REQUIRED TASK >>
From the listing below, copy only the lines running from the line that contains "# ---- helpers" to the line that contains "return Matrix.Translation(eye) @", both included.

══════════════════════════════

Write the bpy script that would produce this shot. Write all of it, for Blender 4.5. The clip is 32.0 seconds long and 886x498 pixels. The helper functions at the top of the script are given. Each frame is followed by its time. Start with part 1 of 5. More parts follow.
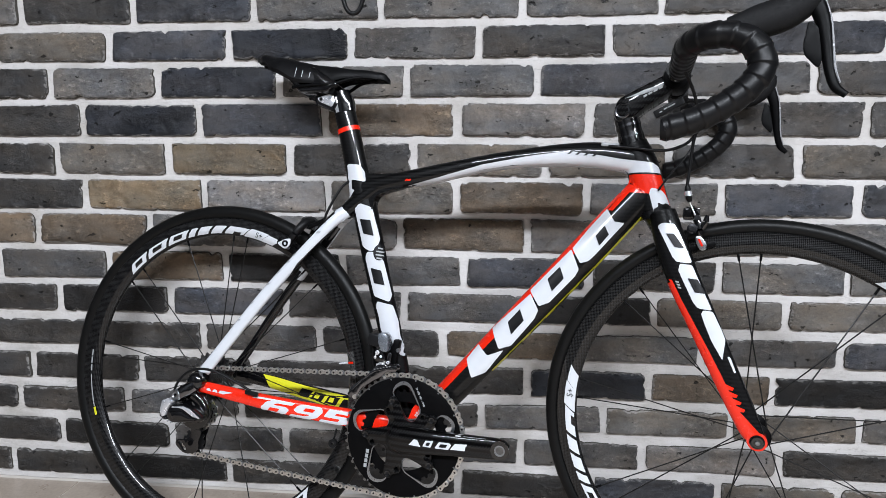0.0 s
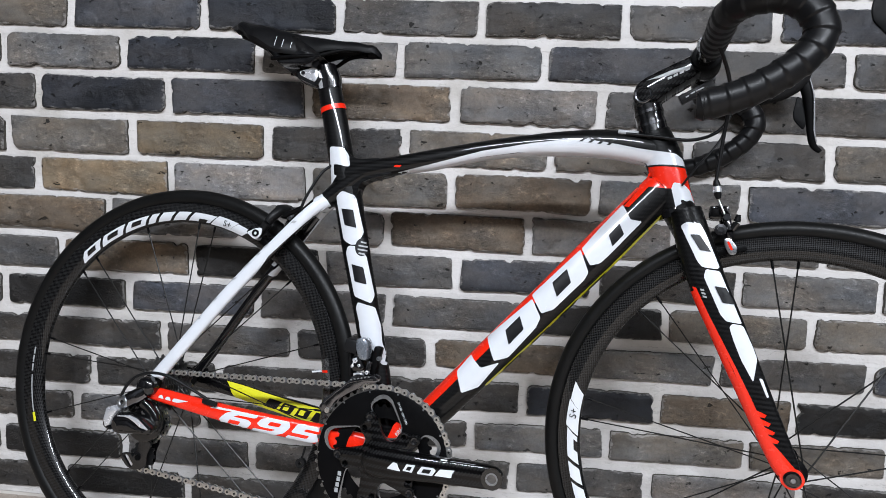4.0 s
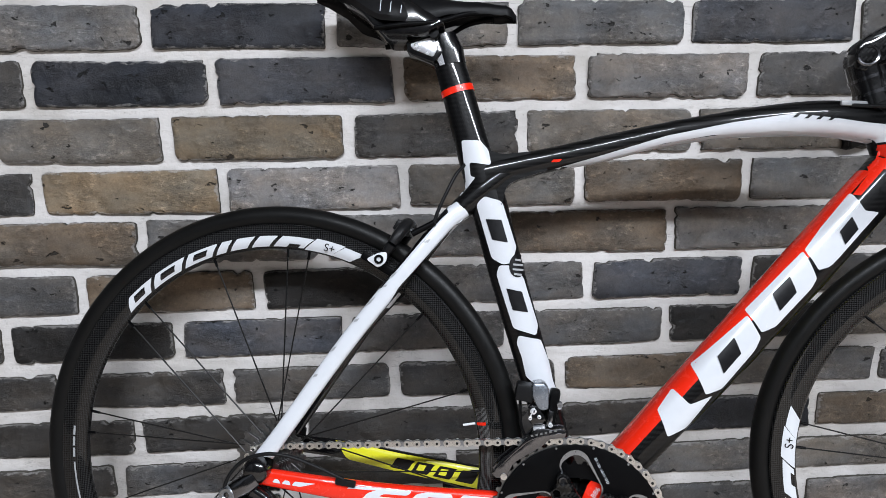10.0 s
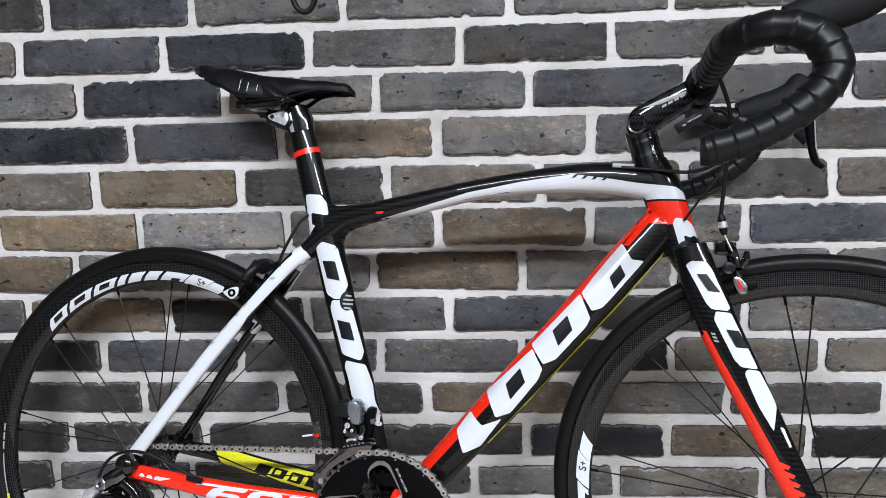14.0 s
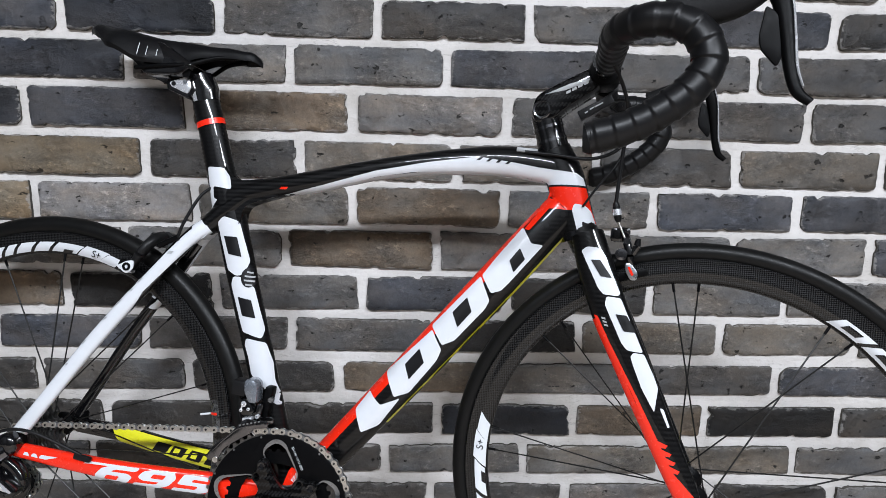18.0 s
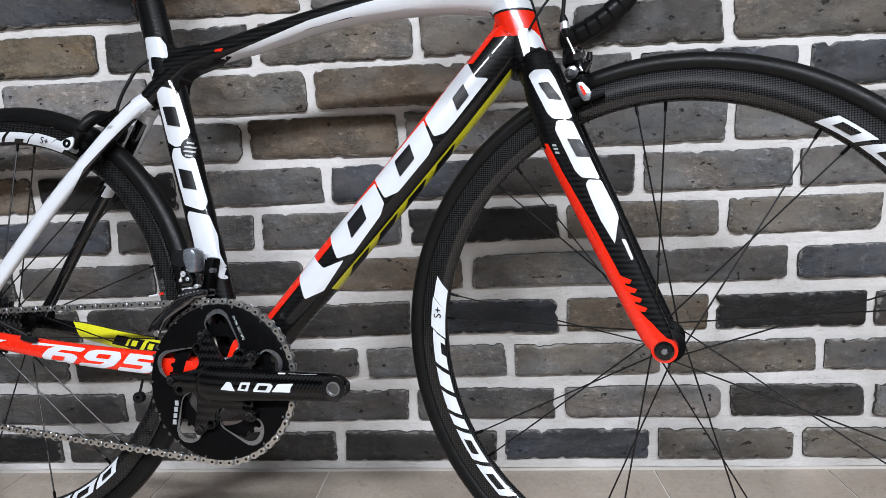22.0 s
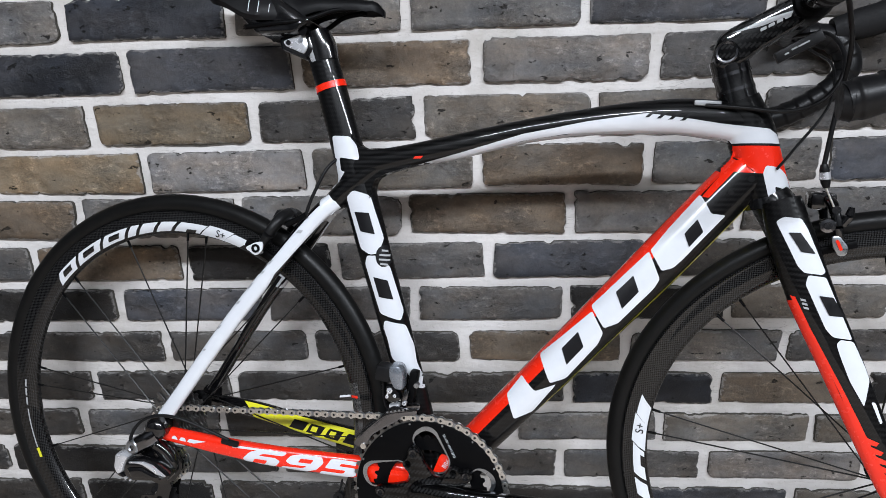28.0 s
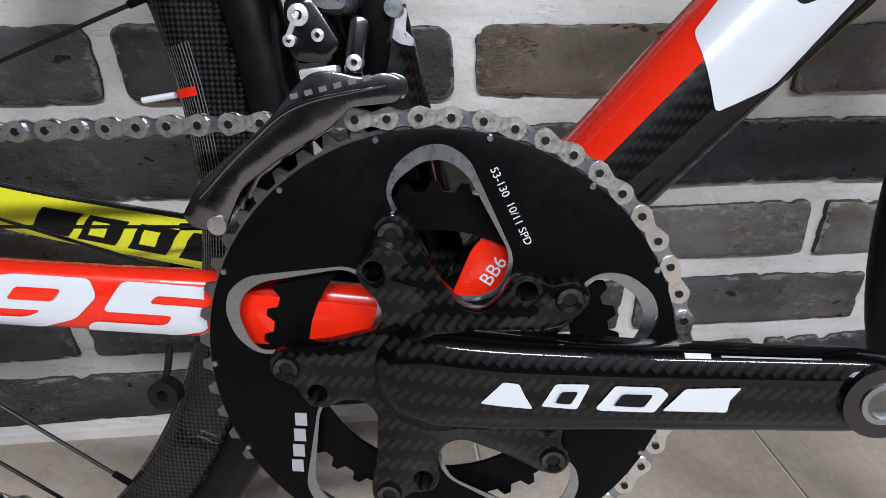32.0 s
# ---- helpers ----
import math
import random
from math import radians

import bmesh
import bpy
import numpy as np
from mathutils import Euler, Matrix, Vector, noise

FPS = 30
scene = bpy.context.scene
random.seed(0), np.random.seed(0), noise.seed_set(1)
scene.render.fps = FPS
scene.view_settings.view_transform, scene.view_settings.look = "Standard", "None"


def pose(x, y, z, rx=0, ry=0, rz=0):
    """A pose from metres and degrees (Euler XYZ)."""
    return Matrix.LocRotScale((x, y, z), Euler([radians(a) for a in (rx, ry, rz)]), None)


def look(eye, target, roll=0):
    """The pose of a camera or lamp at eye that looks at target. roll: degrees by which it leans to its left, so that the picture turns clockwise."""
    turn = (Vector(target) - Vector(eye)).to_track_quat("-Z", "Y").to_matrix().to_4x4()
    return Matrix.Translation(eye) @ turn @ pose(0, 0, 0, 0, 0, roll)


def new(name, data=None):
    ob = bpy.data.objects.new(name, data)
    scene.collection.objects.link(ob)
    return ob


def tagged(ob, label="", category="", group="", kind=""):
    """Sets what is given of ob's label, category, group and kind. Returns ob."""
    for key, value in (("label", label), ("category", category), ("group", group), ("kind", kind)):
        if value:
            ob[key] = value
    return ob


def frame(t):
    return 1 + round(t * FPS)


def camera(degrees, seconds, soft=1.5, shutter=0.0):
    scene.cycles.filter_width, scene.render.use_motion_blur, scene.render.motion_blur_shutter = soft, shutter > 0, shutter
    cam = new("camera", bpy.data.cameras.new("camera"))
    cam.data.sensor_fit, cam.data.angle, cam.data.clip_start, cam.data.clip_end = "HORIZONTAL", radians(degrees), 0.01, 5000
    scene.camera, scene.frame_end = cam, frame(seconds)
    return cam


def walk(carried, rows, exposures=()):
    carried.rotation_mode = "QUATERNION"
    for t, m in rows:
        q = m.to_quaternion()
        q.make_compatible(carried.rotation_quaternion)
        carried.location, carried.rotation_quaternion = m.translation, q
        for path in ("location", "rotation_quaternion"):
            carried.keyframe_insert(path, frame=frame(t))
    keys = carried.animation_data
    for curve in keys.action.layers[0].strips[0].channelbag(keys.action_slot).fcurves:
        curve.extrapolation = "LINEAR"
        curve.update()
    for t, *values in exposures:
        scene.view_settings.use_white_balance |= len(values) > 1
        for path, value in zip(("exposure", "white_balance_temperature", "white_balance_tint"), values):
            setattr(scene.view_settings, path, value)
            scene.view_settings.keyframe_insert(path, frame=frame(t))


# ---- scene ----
cam = camera(75.79, 32.0, soft=0.8)
# seconds, eye, turn about x, y, z
PATH = [
    (0.0, 0.1850, -1.2061, 0.7398, 82.66, -0.39, 5.03),
    (0.5, 0.1843, -1.1926, 0.7384, 82.90, -0.86, 4.14),
    (1.0, 0.1769, -1.1771, 0.7235, 82.53, -1.16, 3.09),
    (1.5, 0.1676, -1.1686, 0.7241, 83.37, -1.88, 1.87),
    (2.0, 0.1509, -1.1380, 0.7175, 83.54, -2.23, 1.64),
    (2.5, 0.1528, -1.1088, 0.7085, 83.25, -2.30, 1.83),
    (4.5, 0.2063, -1.0750, 0.6961, 84.44, -2.15, 5.13),
    (5.0, 0.2555, -1.0493, 0.6772, 85.27, -1.24, 5.72),
    (5.5, 0.2993, -1.0297, 0.6569, 84.47, -1.07, 8.92),
    (6.0, 0.3149, -1.0132, 0.6378, 84.84, -1.46, 10.86),
    (6.5, 0.3362, -0.9859, 0.6126, 84.22, -0.93, 11.55),
    (7.0, 0.3258, -0.9826, 0.6131, 83.63, -0.57, 10.83),
    (7.5, 0.2748, -1.0610, 0.6511, 83.09, -0.35, 8.79),
    (8.0, 0.1881, -1.1490, 0.6868, 82.27, 0.37, 4.76),
    (8.5, 0.1158, -1.1320, 0.6981, 81.13, 0.95, 1.17),
    (9.0, -0.0163, -1.0399, 0.7183, 80.58, 1.12, -0.08),
    (9.5, -0.1149, -0.9452, 0.7254, 80.32, 1.19, -1.43),
    (10.0, -0.1507, -0.8945, 0.7456, 80.32, 1.16, -2.67),
    (10.5, -0.0952, -0.9138, 0.7850, 80.43, 1.22, -3.20),
    (11.0, -0.0539, -0.9201, 0.8121, 80.79, 1.26, -2.54),
    (11.5, -0.0192, -0.9300, 0.7857, 81.34, 1.87, -1.55),
    (12.0, -0.0085, -0.9349, 0.7814, 82.10, 2.65, -0.00),
    (12.5, 0.0004, -0.9656, 0.7927, 83.33, 2.89, -0.16),
    (13.0, 0.0578, -0.9847, 0.7941, 82.71, 1.47, 1.83),
    (13.5, 0.1146, -1.0068, 0.7881, 82.75, 1.16, 3.04),
    (14.0, 0.1715, -1.0217, 0.7767, 83.22, 1.04, 3.01),
    (14.5, 0.2192, -1.0401, 0.7511, 83.50, 0.96, 2.17),
    (16.5, 0.2106, -1.0052, 0.7434, 81.31, -1.71, 0.13),
    (17.0, 0.2005, -1.0037, 0.7542, 81.38, -1.49, -0.78),
    (17.5, 0.2381, -1.0367, 0.7618, 81.35, -1.22, -1.44),
    (18.0, 0.2460, -1.0149, 0.7772, 81.14, -1.21, -1.20),
    (18.5, 0.2790, -0.9940, 0.7796, 81.17, -1.50, -0.73),
    (19.0, 0.3129, -0.9718, 0.7275, 81.38, -1.39, -0.69),
    (19.5, 0.3561, -0.9634, 0.6615, 81.46, -0.67, 0.08),
    (20.0, 0.3822, -0.9664, 0.6063, 81.55, 0.19, 0.90),
    (20.5, 0.3855, -0.9703, 0.5730, 81.59, 1.19, 1.69),
    (21.0, 0.3937, -0.9703, 0.5522, 81.45, 2.15, 2.20),
    (21.5, 0.3977, -0.9722, 0.5517, 81.57, 2.49, 2.41),
    (22.0, 0.3894, -0.9733, 0.5567, 81.77, 2.35, 3.64),
    (22.5, 0.3759, -0.9665, 0.5558, 81.85, 1.93, 4.61),
    (23.0, 0.3666, -0.9586, 0.5533, 81.52, 1.74, 3.05),
    (23.5, 0.3269, -0.9422, 0.5523, 80.44, 1.84, 0.49),
    (24.0, 0.2413, -0.9194, 0.5499, 79.34, 2.49, -0.68),
    (24.5, 0.1524, -0.9034, 0.5432, 78.17, 2.65, -1.08),
    (25.0, 0.0585, -0.8736, 0.5581, 76.57, 2.43, -0.66),
    (25.5, 0.0354, -0.8564, 0.5936, 74.78, 1.87, 1.30),
    (27.5, 0.1002, -0.9112, 0.8023, 72.28, 1.72, 4.66),
    (28.0, 0.1080, -0.9207, 0.8275, 73.58, 1.66, 3.26),
    (28.5, 0.1074, -0.9545, 0.8377, 73.70, 1.08, 2.23),
    (29.0, 0.1278, -1.0205, 0.8614, 74.35, 1.02, 1.44),
    (29.5, 0.1362, -0.9778, 0.8388, 74.43, 0.96, 1.06),
    (30.0, 0.1572, -0.9498, 0.8099, 74.63, 0.69, 0.57),
    (30.5, 0.1563, -0.8017, 0.7411, 74.13, 0.57, -0.49),
    (31.0, 0.0907, -0.6360, 0.6169, 72.44, 0.93, -1.65),
    (31.5, 0.0407, -0.5233, 0.4975, 68.60, 1.66, -2.65),
    (32.0, 0.0168, -0.4733, 0.4448, 63.43, -0.20, -5.51),
]
LAMP_X, LAMP_Y, LAMP_W, FILL_W = (-0.30, 1.55), -2.75, 170.0, 1.5
walk(cam, [(t, pose(x, y, z, rx, ry, rz)) for t, x, y, z, rx, ry, rz in PATH], [(0.0, 0.02), (5.0, 0.05), (7.0, 0.05), (9.0, 0.0), (10.0, 0.0), (12.0, 0.06), (14.0, 0.08), (18.0, 0.03), (20.0, 0.06), (23.0, 0.07), (25.0, -0.07), (28.0, 0.0), (30.5, 0.03), (31.0, 0.02), (32.0, -0.12)])

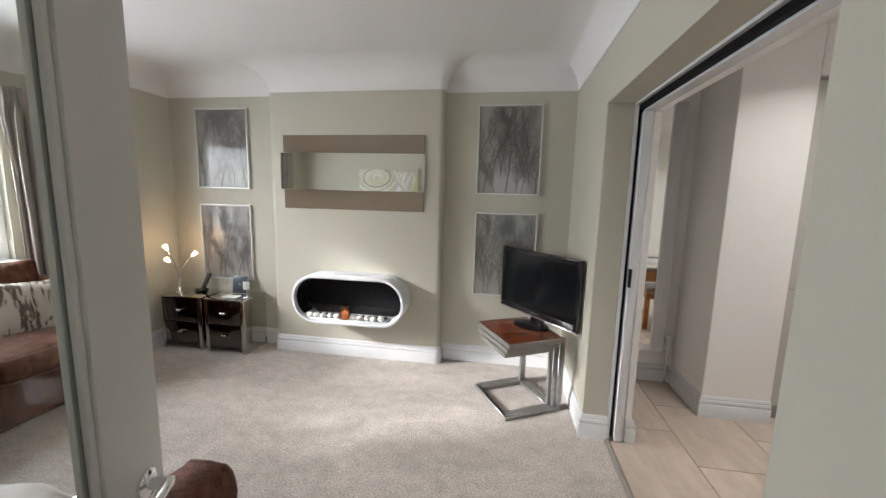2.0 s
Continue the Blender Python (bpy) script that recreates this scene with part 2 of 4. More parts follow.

══════════════════════════════

EXERCISE SOLUTION >>
# ---- helpers ----
import math
import random
from math import radians

import bmesh
import bpy
import numpy as np
from mathutils import Euler, Matrix, Vector, noise

FPS = 30
scene = bpy.context.scene
random.seed(0), np.random.seed(0), noise.seed_set(1)
scene.render.fps = FPS
scene.view_settings.view_transform, scene.view_settings.look = "Standard", "None"


def pose(x, y, z, rx=0, ry=0, rz=0):
    """A pose from metres and degrees (Euler XYZ)."""
    return Matrix.LocRotScale((x, y, z), Euler([radians(a) for a in (rx, ry, rz)]), None)


def look(eye, target, roll=0):
    """The pose of a camera or lamp at eye that looks at target. roll: degrees by which it leans to its left, so that the picture turns clockwise."""
    turn = (Vector(target) - Vector(eye)).to_track_quat("-Z", "Y").to_matrix().to_4x4()
    return Matrix.Translation(eye) @ turn @ pose(0, 0, 0, 0, 0, roll)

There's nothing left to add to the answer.